Va bene, “sostituzione etnica” è un termine equivoco, ma la sostanza è molto chiara, e pure democratica. Il ministro dell’agricoltura, Francesco Lollobrigida, parlando del pericoloso mix tra denatalità e migrazione, accenna una sorta di sostituzione etnica che sarebbe in corso, e a sinistra lo paragonano i nazisti. Sta di fatto che ogni anno in Italia la popolazione immigrata sale e quella indigena cala. Oggi siamo circa al 10% con proiezioni in aumento esponenziali.

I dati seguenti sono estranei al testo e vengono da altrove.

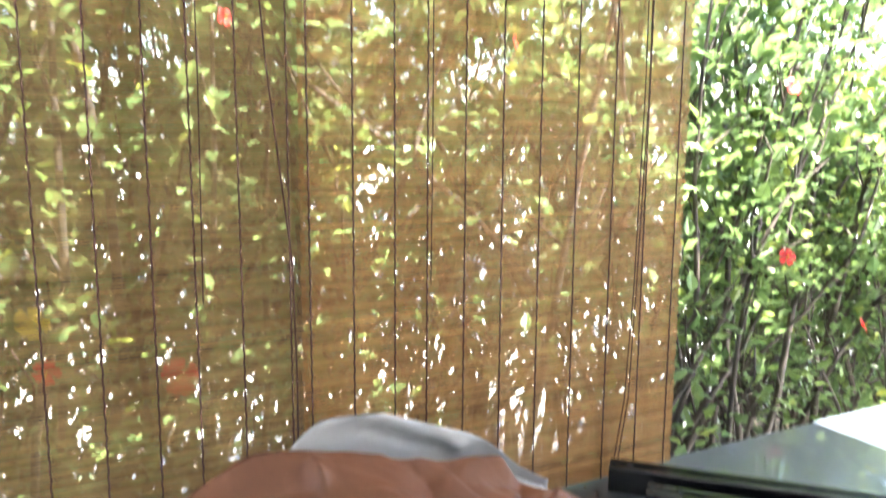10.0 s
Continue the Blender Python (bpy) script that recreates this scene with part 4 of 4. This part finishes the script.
# ---------------------------------------------------------------- hedge
def leaf_geo(rng, at, direction, length):
    """A pointed leaf folded along its midrib."""
    d = direction.normalized()
    s = d.cross(Vector((rng.uniform(-0.3, 0.3), rng.uniform(-0.3, 0.3), 1))).normalized()
    n = s.cross(d).normalized()
    w = length * rng.uniform(0.27, 0.36)
    droop = rng.uniform(0.05, 0.25) * length
    pts = []
    for k, ww in ((0.0, 0.02), (0.3, 0.95), (0.62, 0.78), (1.0, 0.0)):
        c = at + d * length * k - n * droop * k * k
        if ww > 0.01:
            up = n * w * ww * 0.28
            pts.append((c + s * w * ww + up, c, c - s * w * ww + up))
        else:
            pts.append((c, c, c))
    v = [*pts[0], *pts[1], *pts[2], pts[3][0]]
    f = [(0, 1, 4, 3), (1, 2, 5, 4), (3, 4, 7, 6), (4, 5, 8, 7), (6, 7, 9), (7, 8, 9)]
    return v, f


def flower_geo(rng, size):
    v, f = [], []
    for k in range(5):
        th = 2 * math.pi * k / 5 + rng.uniform(-0.15, 0.15)
        d = Vector((math.cos(th), math.sin(th), 0))
        s = Vector((-d.y, d.x, 0))
        base = len(v)
        for q, w, h in ((0.08, 0.06, 0.0), (0.45, 0.30, 0.22), (0.8, 0.42, 0.30), (1.0, 0.28, 0.20)):
            for e in (-1, 0, 1):
                v.append((d * q + s * w * e) * size + Vector((0, 0, (h + 0.07 * abs(e)) * size)))
        f += [tuple(base + i for i in q) for q in grid_faces(4, 3)]
    return v, f


def flower(parent, inv, at, size, mat, name="flower"):
    rng2 = random.Random(int(at[0] * 977 + at[2] * 331))
    v, f = flower_geo(rng2, size)
    ob = mesh_object(name, v, f, mat, parent, "", smooth=True)
    ob.matrix_parent_inverse = inv
    ob.matrix_basis = pose(*at, rng2.uniform(55, 100), rng2.uniform(-25, 25), rng2.uniform(-40, 40))
    st, sf = tube([Vector((0, 0, 0)), Vector((0, 0, size * 0.9))], size * 0.05, 5)
    pist = mesh_object("pistil", st, sf, YELLOW, ob)
    return ob


SHRUBS = []


def shrub(x, y, height, spread, seed, leaves):
    rng = random.Random(seed)
    thing = empty("hibiscus_shrub", (x, y, 0.0))
    tagged(thing, "leafy green hibiscus shrub with bare slanting stems below", "shrub", group="shrubs of the hedge")
    inv = thing.matrix_basis.inverted()
    tips = []
    for k in range(20):
        wood = ([], [])
        bx, by = x + rng.gauss(0, 0.16), y + rng.uniform(-0.30, 0.35)
        lean = Vector((rng.gauss(0.16, 0.30), rng.gauss(-0.04, 0.18), 1)).normalized()
        p = Vector((bx, by, 0.0))
        h = height * rng.uniform(0.75, 1.0)
        n = 9
        line, rad = [p.copy()], [rng.uniform(0.008, 0.017)]
        r0 = rad[0]
        for i in range(1, n):
            lean = (lean + Vector((rng.gauss(0, 0.13), rng.gauss(0, 0.11), rng.gauss(0.04, 0.05)))).normalized()
            p = p + lean * h / (n - 1)
            p.y = max(p.y, 2.12)
            line.append(p.copy())
            rad.append(r0 * (1 - 0.75 * i / (n - 1)))
            if i >= 2:
                tips.append((p.copy(), lean.copy()))
                for _ in range(2):
                    side = (lean + Vector((rng.gauss(0, 0.7), rng.gauss(0, 0.7), rng.uniform(-0.1, 0.6)))).normalized()
                    q = p + side * rng.uniform(0.10, 0.30)
                    q.y = max(q.y, 2.10)
                    mid = p.lerp(q, 0.5) + Vector((rng.gauss(0, 0.015), rng.gauss(0, 0.015), 0.01))
                    join(wood, tube([p, mid, q], [0.0045, 0.0033, 0.002], 4, False))
                    tips += [(mid, side), (q, side), (q, side)]
        join(wood, tube(line, rad, 6))
        ob = mesh_object("stem", wood[0], wood[1], BARK, thing, smooth=True)
        ob.matrix_parent_inverse = inv
    green, young = ([], []), ([], [])
    for _ in range(leaves):
        p, d = tips[rng.randrange(len(tips))]
        dens = step(0.5, 1.4, p.z + rng.gauss(0, 0.12)) * 0.72 + 0.28
        if rng.random() > dens:
            continue
        at = p + Vector((rng.gauss(0, 0.045), rng.gauss(0, 0.045), rng.gauss(0, 0.04)))
        if at.y < 2.06:
            continue
        out = (d + Vector((rng.gauss(0, 0.9), rng.gauss(-0.35, 0.8), rng.gauss(-0.05, 0.5)))).normalized()
        size = rng.uniform(0.031, 0.066)
        target = young if (p.z > height * 0.78 and rng.random() < 0.45) or rng.random() < 0.06 else green
        join(target, leaf_geo(rng, at, out, size))
    ob = mesh_object("crown", green[0], green[1], LEAF, thing, "dense dark green leaves")
    ob.matrix_parent_inverse = inv
    ob = mesh_object("young_foliage", young[0], young[1], LEAF_YOUNG, thing, "yellow-green young leaves")
    ob.matrix_parent_inverse = inv
    ob["kind"] = "stuff"
    SHRUBS.append((thing, inv, x, y))
    return thing


k = 0
xx = -1.7
while xx < 6.3:
    shrub(xx, 2.62 + 0.12 * math.sin(k * 2.3), 2.58 + (0.32 if xx < 0.6 else 0.0) - 0.95 * step(1.9, 2.9, xx) + 0.16 * math.sin(k * 1.7 + 0.5), 0.5, 40 + k, 10500 if xx < 0.6 else 6300)
    k += 1
    xx += 0.46

k, xx = 0, -2.6
while xx < 8.6:
    shrub(xx, 3.45 + 0.2 * math.sin(k * 1.3), (2.5 if xx < 0.4 else 1.55) + 0.2 * math.sin(k * 2.7), 0.5, 140 + k, 2600 if xx < 0.4 else 900)
    k += 1
    xx += 0.62

for at, size, mat in (((-0.155, 2.03, 1.256), 0.040, PETAL), ((-0.19, 2.03, 1.07), 0.042, PETAL), ((-0.09, 2.03, 1.105), 0.036, PETAL), ((0.34, 2.03, 1.075), 0.036, PETAL), ((0.117, 2.03, 1.115), 0.024, PETAL),
                     ((2.326, 2.03, 0.95), 0.022, PETAL), ((1.97, 2.03, 1.185), 0.024, PETAL), ((1.06, 2.03, 1.72), 0.015, PETAL), ((1.94, 2.03, 1.65), 0.026, PETAL), ((0.08, 2.03, 2.01), 0.016, PETAL), ((0.44, 2.03, 1.73), 0.016, PETAL),
                     ((0.02, 2.06, 1.30), 0.030, LILAC), ((-0.05, 2.06, 1.32), 0.030, LILAC), ((-0.20, 2.06, 1.40), 0.032, LILAC), ((-0.26, 2.06, 1.46), 0.030, LILAC), ((0.10, 2.05, 1.20), 0.030, YELLOW)):
    own = min(SHRUBS, key=lambda s: abs(s[2] - at[0]) + abs(s[3] - at[1]))
    flower(own[0], own[1], at, size, mat)


# ---------------------------------------------------------------- palms behind the hedge
def palm(x, y, height, seed):
    rng = random.Random(seed)
    thing = empty("palm_tree", (x, y, 0.0))
    tagged(thing, "tall palm tree with feathery fronds behind the hedge", "palm tree", group="palms behind the hedge")
    inv = thing.matrix_basis.inverted()
    line = [(x + 0.03 * math.sin(i), y, height * i / 14) for i in range(15)]
    v, f = tube(line, [0.17 - 0.006 * i + 0.012 * (i % 2) for i in range(15)], 12)
    ob = mesh_object("trunk", v, f, TRUNK, thing, "ringed grey palm trunk", smooth=True)
    ob.matrix_parent_inverse = inv
    for k in range(15):
        th = k * 2.4 + rng.uniform(-0.2, 0.2)
        up = rng.uniform(0.1, 1.0)
        v, f = [], []
        spine = []
        L = rng.uniform(1.8, 2.5)
        for i in range(15):
            q = i / 14
            r = L * q * (0.95 - 0.1 * q)
            z = height + up * L * q * 0.8 - (0.9 + 0.5 * (1 - up)) * L * q * q * 0.75
            spine.append(Vector((x + math.cos(th) * r, y + math.sin(th) * r, z)))
        join((v, f), tube(spine, [0.02 * (1 - i / 16) for i in range(15)], 5))
        side = Vector((-math.sin(th), math.cos(th), 0))
        for i in range(42):
            q = 0.12 + 0.86 * i / 41
            j = min(13, int(q * 14))
            p = spine[j].lerp(spine[j + 1], q * 14 - j)
            ln = 0.62 * math.sin(min(1.0, q * 1.5 + 0.12) * math.pi * 0.62) * (1.05 - 0.55 * q)
            for e in (-1, 1):
                d = (side * e + Vector((math.cos(th), math.sin(th), 0)) * 0.6 + Vector((0, 0, -0.35 - 0.4 * rng.random()))).normalized()
                a = (spine[j + 1] - spine[j]).normalized() * 0.016
                base = len(v)
                v += [p - a, p + a, p + d * ln * 0.6 + a * 0.8, p + d * ln - Vector((0, 0, 0.12 * ln)), p + d * ln * 0.6 - a * 0.8]
                f += [(base, base + 1, base + 2, base + 4), (base + 4, base + 2, base + 3)]
        ob = mesh_object("frond", v, f, PALM, thing)
        ob.matrix_parent_inverse = inv
    return thing


palm(4.3, 6.4, 3.2, 1)
palm(2.6, 7.5, 3.6, 2)
palm(6.4, 7.0, 2.7, 3)
palm(0.2, 9.5, 4.0, 4)
palm(-2.6, 8.5, 3.4, 5)


# far greenery: a second loose row of bushes
def far_bush(x, y, seed, size):
    rng = random.Random(seed)
    thing = empty("garden_bush", (x, y, 0.0))
    tagged(thing, "rounded green garden bush beyond the paving", "bush", group="bushes across the garden")
    inv = thing.matrix_basis.inverted()
    for k in range(6):
        a = Vector((x + rng.gauss(0, 0.1), y, 0))
        v, f = tube([a, a + Vector((rng.gauss(0, 0.3), rng.gauss(0, 0.3), size * 0.7))], [0.03, 0.012], 5)
        ob = mesh_object("stem", v, f, BARK, thing)
        ob.matrix_parent_inverse = inv
    acc = ([], [])
    for _ in range(1400):
        d = Vector((rng.gauss(0, 1), rng.gauss(0, 1), rng.gauss(0, 1))).normalized()
        r = size * (0.55 + 0.45 * rng.random()) * (1 + 0.25 * noise.noise(d * 2.3 + Vector((seed, 0, 0))))
        p = Vector((x, y, size * 0.75)) + Vector((d.x * r * 1.2, d.y * r, d.z * r * 0.75))
        join(acc, leaf_geo(rng, p, d + Vector((0, 0, -0.3)), rng.uniform(0.10, 0.18)))
    ob = mesh_object("crown", acc[0], acc[1], LEAF, thing)
    ob.matrix_parent_inverse = inv
    return thing


for i in range(9):
    far_bush(-9 + 3.1 * i, 14 + 1.5 * math.sin(i * 2.1), 90 + i, 1.5 + 0.4 * math.sin(i))

# ---------------------------------------------------------------- garden floor seen under the counter
rng = random.Random(31)
bm = bmesh.new()
bmesh.ops.create_icosphere(bm, subdivisions=4, radius=1.0)
for q in bm.verts:
    n1 = noise.fractal(q.co * 1.3 + Vector((2, 5, 1)), 0.8, 2.0, 4)
    n2 = noise.cell(q.co * 3.0)
    q.co = q.co * (1 + 0.20 * n1 + 0.07 * n2)
    q.co = Vector((q.co.x * 0.135, q.co.y * 0.120, max(-0.35, q.co.z) * 0.095))
bmesh.ops.translate(bm, vec=(-0.222, 2.03, 0.035), verts=bm.verts)
tagged(part("rock", bm, ROCK, smooth=True), "rough grey lava rock lying on the garden soil", "rock")


def pebble_mesh(seed):
    r = random.Random(seed)
    b = bmesh.new()
    bmesh.ops.create_icosphere(b, subdivisions=2, radius=1.0)
    for q in b.verts:
        q.co = q.co * (1 + 0.22 * noise.noise(q.co * 1.4 + Vector((seed, 0, 0))))
    bmesh.ops.scale(b, vec=(1.0, r.uniform(0.65, 0.9), r.uniform(0.5, 0.7)), verts=b.verts)
    me = bpy.data.meshes.new("pebble")
    b.to_mesh(me)
    b.free()
    me.materials.append(PEBBLE)
    me.polygons.foreach_set("use_smooth", [True] * len(me.polygons))
    return me


pm = [pebble_mesh(s) for s in range(6)]
pile = empty("pebble_pile", (-0.42, 2.05, 0.012))
tagged(pile, "pile of rounded black lava pebbles", "pebbles")
pinv = pile.matrix_basis.inverted()
for i in range(230):
    x, y = rng.uniform(-0.75, -0.29), rng.uniform(1.80, 2.30)
    s = rng.uniform(0.010, 0.022)
    ob = new("pebble", pm[i % 6])
    ob.parent = pile
    ob.matrix_parent_inverse = pinv
    ob.matrix_basis = pose(x, y, 0.012 + s * 0.4 + rng.choice((0, 0.018)), rng.uniform(-30, 30), rng.uniform(-30, 30), rng.uniform(0, 360)) @ Matrix.Diagonal((s, s, s, 1))
for x, y, s in ((0.02, 1.93, 0.03), (0.045, 1.90, 0.022), (-0.01, 1.90, 0.02)):
    ob = new("stone", pm[1])
    ob.matrix_basis = pose(x, y, 0.012 + s * 0.4, 10, 0, x * 900) @ Matrix.Diagonal((s, s, s, 1))
    tagged(ob, "small dark stone on the grass", "stone", group="loose stones on the grass")

acc = ([], [])
for _ in range(5200):
    x, y = rng.uniform(-0.25, 0.30), rng.uniform(1.80, 2.12)
    if noise.noise(Vector((x * 9, y * 9, 0))) < -0.25:
        continue
    h = rng.uniform(0.012, 0.035)
    th = rng.uniform(0, 6.28)
    d = Vector((math.cos(th), math.sin(th), 0))
    lean = Vector((rng.gauss(0, 0.5), rng.gauss(0, 0.5), 0)) * h
    b = Vector((x, y, 0.012))
    base = len(acc[0])
    acc[0].extend([b - d * 0.0011, b + d * 0.0011, b + lean * 0.5 + Vector((0, 0, h * 0.6)) + d * 0.0008, b + lean + Vector((0, 0, h))])
    acc[1].extend([(base, base + 1, base + 2), (base, base + 2, base + 3)])
tagged(mesh_object("grass", acc[0], acc[1], GRASS), "short patchy green grass", "grass", kind="stuff")
acc = ([], [])
for _ in range(16000):
    x, y = rng.uniform(-0.7, 0.45), rng.uniform(1.78, 2.75)
    th = rng.uniform(0, 6.28)
    d = Vector((math.cos(th), math.sin(th), rng.gauss(0, 0.15))) * rng.uniform(0.006, 0.026)
    s = Vector((-d.y, d.x, 0)).normalized() * rng.uniform(0.0003, 0.0010)
    b = Vector((x, y, 0.0135 + rng.uniform(0, 0.01)))
    base = len(acc[0])
    acc[0].extend([b - s, b + s, b + d + s, b + d - s])
    acc[1].append((base, base + 1, base + 2, base + 3))
tagged(mesh_object("mulch", acc[0], acc[1], STRAW), "dry straw and leaf litter", "mulch", kind="stuff")
fv, ff = flower_geo(rng, 0.018)
ob = mesh_object("fallen_petal", fv, ff, YELLOW, smooth=True)
ob.matrix_basis = pose(-0.10, 2.045, 0.035, 8, 5, 20)
tagged(ob, "small fallen yellow blossom on the grass", "blossom")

Ma vediamo la sostanza di ciò che intende Lollobrigida, cioè che l’agenda politica degli ultimi anni è stata pesantemente sbilanciata. Tutta l’attenzione e tante risorse per l’immigrazione, zero attenzione e pochissime risorse per quello che riguarda la protezione degli italiani, in particolari delle loro famiglie. E per protezione non mi riferisco unicamente alla loro sicurezza, no, quello che è mancato è stata un’adeguata protezione economica. L’esempio più calzante e lampante è la cronica mancanza della nostra città di un numero adeguato di asili e nidi, che detto così uno potrebbe anche dire “ma quale problema sarà?”. E invece no, invece è un grosso problema, un enorme problema, perché se una giovane coppia non sa chi affidare il figlio, si innesca una catena di problemi professionali ed economici enormi.

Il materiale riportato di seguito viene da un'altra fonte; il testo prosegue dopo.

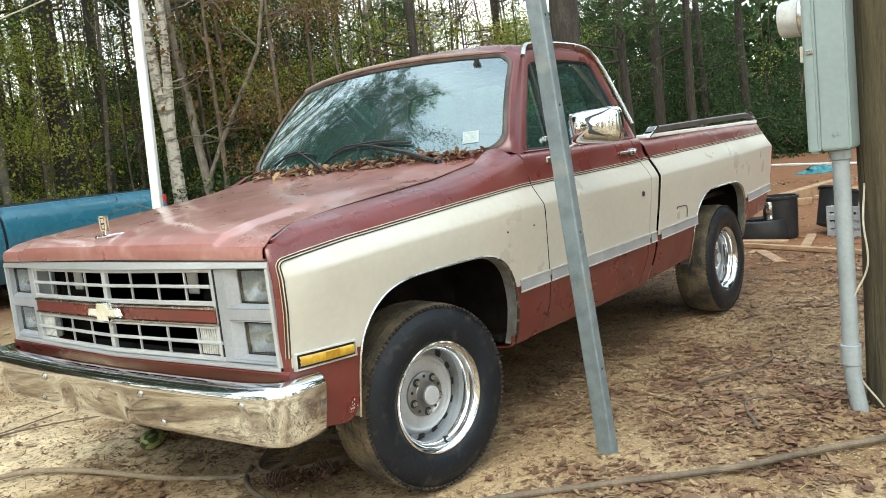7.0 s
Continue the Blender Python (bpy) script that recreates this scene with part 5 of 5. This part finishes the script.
# ---- posts, poles and wires ----
post = empty("metal_post", "leaning galvanised steel post set in the dirt", "post", (0.55, -1.30, 0))
top = Vector((0.019, 0.171, 2.15))
m = (Vector((0, 0, 1)).rotation_difference(top.normalized())).to_matrix().to_4x4()
bm = bmesh.new()
sec = [(-0.026, 0.029), (-0.026, -0.028), (-0.0245, -0.0315), (-0.020, -0.034), (0.020, -0.034), (0.026, -0.030), (0.026, 0.030), (0.021, 0.034), (-0.021, 0.034)]
grid(bm, [[(x, y, z) for x, y in sec] for z in np.linspace(-0.2, 2.15, 12)], True)
bmesh.ops.transform(bm, matrix=m, verts=bm.verts)
part("upright", bm, GALV, post, smooth=False)
part("cross_arm", block((0.0, 0.115, 1.905), (0.655, 0.185, 1.98), 0.006), GALV, post, "short galvanised cross arm", smooth=False)
for z in (0.35, 0.9, 1.4, 1.75):
    part("bolt_hole", lathe([(0.0001, -0.002), (0.006, 0)], "y", 8, tuple(m @ Vector((-0.004, -0.0345, z)))), BLACK, post)

wp = empty("white_post", "white painted wooden post", "post", (0.90, 2.27, 0))
part("shaft", block((-0.031, -0.031, -0.2), (0.031, 0.031, 2.85), 0.006, Matrix.Rotation(radians(2.6), 4, "Y") @ Matrix.Rotation(radians(40), 4, "Z")), WHITE, wp, smooth=False)
for name, pts in (("wire", [(-2.6, 3.5, 1.55), (-0.31, 2.84, 2.19), (0.3, 2.55, 2.44), (0.99, 2.25, 2.76)]), ("wire", [(1.03, 2.24, 2.78), (1.35, 1.85, 2.60), (2.0, 1.25, 2.50), (3.06, -0.07, 2.29), (5.4, -2.6, 2.35)])):
    w = tagged(new(name), "thin pale wire strung from the white post", "wire", "wires on the white post")
    part("strand", pipe(smooth_path(pts, 8), 0.005, 5), ROPE, w)

st = empty("leaning_pole", "weathered pale wooden pole leaning over the dirt", "pole", (-0.635, 1.755, 0))
part("shaft", pipe([(0.01, 0, -0.03), (-0.10, -0.04, 0.30), (-0.22, -0.06, 0.62), (-0.80, -0.2, 2.2)], [0.019, 0.021, 0.022, 0.024], 10), OLDWOOD, st)

# utility pole with the meter box
up = empty("utility_pole", "thick treated wooden utility pole", "utility pole", (1.52, -2.20, 0))
bm = bmesh.new()
pr = [0.15 * (1 - 0.03 * k) for k in range(8)]
tube(bm, [(0.004 * math.sin(k * 2), 0.004 * math.cos(k * 3), -0.2 + 0.9 * k) for k in range(8)], pr, 24)
part("shaft", bm, POLEWOOD, up)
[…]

Il bambino dove lo metto è, insomma, una domanda legittima almeno tanto quanto quella l’immigrato dove lo metto. O meglio, accogliamo certamente i figli di un altro mondo, ma non prima di aver risolto in modo strutturale il problema dei figli del nostro mondo. A questo si riferisce Lollobrigida nella sostanza, anche perché i figli degli immigrati che hanno redditi bassi e situazioni spesso di disagio scalzano nelle graduatorie pubbliche degli asili i figli nostri. E così proprio non va bene.

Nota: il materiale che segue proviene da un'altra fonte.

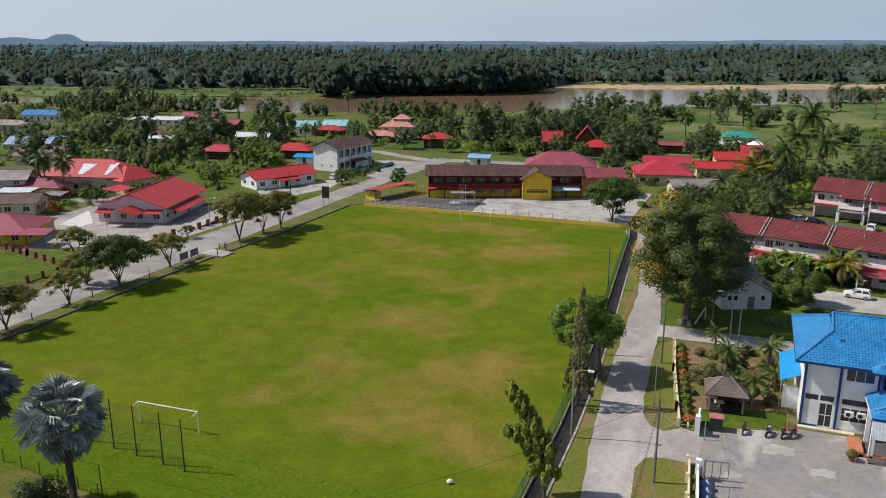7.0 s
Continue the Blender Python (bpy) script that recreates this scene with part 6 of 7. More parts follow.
t = make_tree("yard_tree", 72, "broad bushy green tree behind the blue roof", 6.8, 4.1, 0.2, 15, 9000, 0.32, LEAF, 0.2, group="garden trees", shell=0.55)
place(t, [(-14.0, 131.0, 0.88, 0)])
t = make_tree("yard_tree", 73, "wide dark green dome-shaped tree on the lawn", 7.4, 5.0, 0.2, 15, 7000, 0.38, LEAF_RAIN, 0.25, group="garden trees", shell=0.55)
place(t, [(14.2, 141.0, 1.0, 80)])


# ---- village trees and far woods ----
VILLAGE = "village trees"
kinds = [
    make_tree("village_tree", 81, "broad dark village tree", 11.0, 4.7, 0.8, 15, 2050, 0.46, LEAF_DARK, 0.25, group=VILLAGE, shell=0.6),
    make_tree("village_tree", 82, "rounded green village tree", 9.0, 4.2, 0.5, 14, 1950, 0.44, LEAF, 0.22, group=VILLAGE, shell=0.6),
    make_tree("village_tree", 83, "tall dark narrow village tree", 14.0, 3.6, 1.0, 15, 2050, 0.46, LEAF_DARK, 0.25, group=VILLAGE, shell=0.6),
    make_tree("village_tree", 84, "low spreading fruit tree", 6.0, 3.7, 0.3, 13, 2000, 0.40, LEAF_LIGHT, 0.18, group=VILLAGE, shell=0.6),
    make_tree("village_tree", 85, "olive-green open village tree", 9.5, 4.2, 1.0, 14, 1900, 0.44, LEAF_DULL, 0.22, group=VILLAGE, shell=0.58),
]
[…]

Allora, cara Schlein, prima di accusare Lollobrigida di essere un primatista bianco, ti spiacerebbe chiedere ai tuoi sindaci del Pd, in primis quello di Milano Beppe Sala, di riequilibrare le loro attenzioni e le loro risorse in modo che le famiglie italiane non siano condannate a essere sempre seconde, cioè a venire dopo i diritti delle copie LGBT, delle piste ciclabili, dell’accoglienza degli immigrati e di tutto ciò che ben sappiamo. Perché non essere primatisti non significa rassegnarsi a essere secondisti.